Old, unresolved conflicts can be maddening, heartbreaking, and distracting. And, because it takes two to tango you may think that it takes two to bring closure. Most times you’re probably right but I discovered the other day that that’s not always the case.
For the past few years I’ve gotten the cold shoulder from someone who has the skills to address disagreements with me but has chosen not to. Every once in a while I would run into him and be reminded that he’s very angry about something and it would dredge up the fact that even as a mediator there are some things in my personal life I’m just not interested in “fixing.” Sometimes I would see him and think, “What a jerk,” and sometimes I would feel guilty about not being the bigger person and working to make things right between us. There was a time when I thought highly of him and truly enjoyed his company. I considered him a friend.
After our falling-out I gave him the space to speak about it when the time was right for him and didn’t try to rush a conversation. The weeks turned into months and the months turned into years. Crickets. A few weeks ago I attended an event and saw him from across the room. The usual contradictory thoughts of his character ran through my mind and I decided I was no longer willing to have this situation hanging over my head. I, too, have skills and it was high time I used them. So, I approached him.
I found a moment in which no one else was around and sat next to him. I said I missed him, that I had tried to ignore the good things about him in order to stay away, and then stated that when he was ready, I was willing to talk. I had no expectation that my approach would make him melt. And, I was right. I was vulnerable and as he sat in stony silence, I felt he was taking advantage of that vulnerability to try to make me feel small. It took a lot of self-talk not to go to the “what a jerk” place in mind. He finally said he would need more time to which I reiterated that whenever he was ready the door was open and then I walked away.
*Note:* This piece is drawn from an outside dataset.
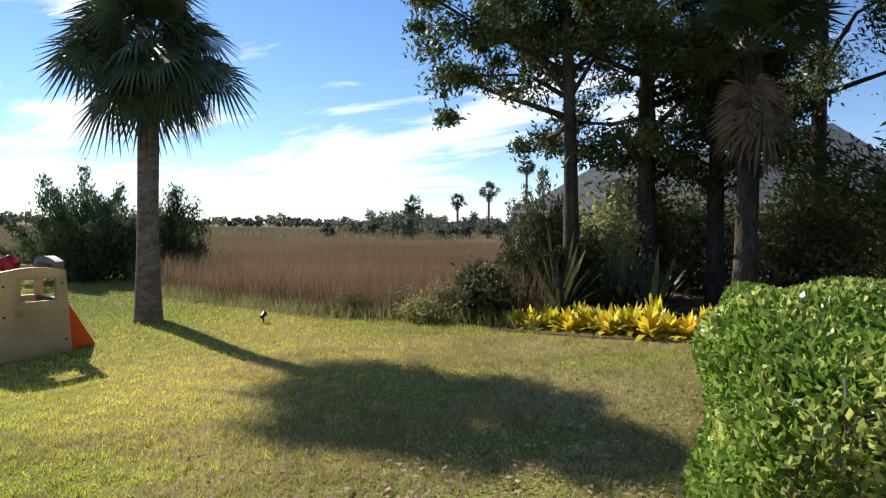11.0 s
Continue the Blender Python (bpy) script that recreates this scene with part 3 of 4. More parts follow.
def broad(name, label, x, y, h, r, crown0, seed, n=9000, material=None, leaf=0.11, trunk_r=0.16, limbs_n=16, base=None, aim=(0, 0), clump=0.42, group="", gap=1.0, tilt=(0, 0)):
    """A broad tree: tapered bent trunk, forking limbs, leaf clumps with gaps."""
    g = np.random.default_rng(seed)
    z0 = float(ground_z(x, y)) if base is None else base
    t = thing(name, label, "tree", x, y, z0 - 0.05, 0, group)
    bend = g.uniform(-0.25, 0.25, 2)
    trunk = [((bend[0] * q * (1 - q) * 3 + tilt[0] * q, bend[1] * q * (1 - q) * 3 + tilt[1] * q, h * 0.92 * q), trunk_r * (1.25 - 0.25 * min(1, q * 6)) * (1 - 0.85 * q) + 0.012) for q in np.linspace(0, 1, 9)]
    paths, C = [trunk], []
    for k in range(limbs_n):
        q = (k + g.uniform(0.2, 0.8)) / limbs_n
        zz = crown0 + (h * 0.9 - crown0) * q
        a = k * 2.4 + g.uniform(-0.5, 0.5)
        reach = r * (0.55 + 0.45 * math.sin(math.pi * (0.2 + 0.75 * q))) * g.uniform(0.6, 1.1)
        st = np.array((tilt[0] * zz / h / 0.92, tilt[1] * zz / h / 0.92, zz))
        tip = st + np.array((math.cos(a) * reach + aim[0] * (1 - q), math.sin(a) * reach + aim[1] * (1 - q), reach * g.uniform(-0.05, 0.55)))
        mid = (st + tip) / 2 + g.normal(size=3) * 0.12 * reach + (0, 0, 0.1 * reach)
        paths.append([(st, trunk_r * 0.36 * (1.1 - q)), (mid, trunk_r * 0.2), (tip, 0.01)])
        for j in range(5):
            s = g.uniform(0.45, 1.0)
            o = (mid + (tip - mid) * (s * 2 - 1) if s > 0.5 else st + (mid - st) * s * 2)
            e = o + g.normal(size=3) * (0.32, 0.32, 0.2) * reach * 0.7
            if j < 2:
                e = tip + (mid - tip) * 0.28 * j + g.normal(size=3) * 0.06 * reach
            paths.append([(o, 0.018), (e, 0.006)])
            m = int(n / limbs_n / 5)
            cr = clump * g.uniform(0.6, 1.25)
            C.append(e + g.normal(size=(m, 3)) * cr * (0.55, 0.55, 0.36) * gap)
    C = np.concatenate(C)
    np_part("trunk", *tubes(paths, 6), M_BARK, t, smooth=True)
    np_part("crown", *leaves(C, leaf, g, 0.36), material or M_OAK, t, "open clumps of small leaves")
    return t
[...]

And, then I saw a flash in the room. Not a real flash from the overhead fluorescent lights, but the kind of lightening strike that comes when you have a life-changing realization. I had closure. I realized that it didn’t really matter to me if we ever talked. For a second that thought felt very wrong because it didn’t fit my perceived notion of closure. And, yet, I felt closure stronger than I’d ever felt it before. I was good, I had clarity, and I considered it “over” for me.
My hope for you, reader, is that you have a similar experience. Is there a negative situation hanging around you that could find closure without the other person? Maybe putting your thoughts down in a letter, extending as much of an olive branch as you’re willing, or simply breaking the ice with a quick email wishing them well might help you get there. It doesn’t have to be a big production. You don’t have to get the House and the Senate to agree, you just have to open a door and let the fresh air into your own house.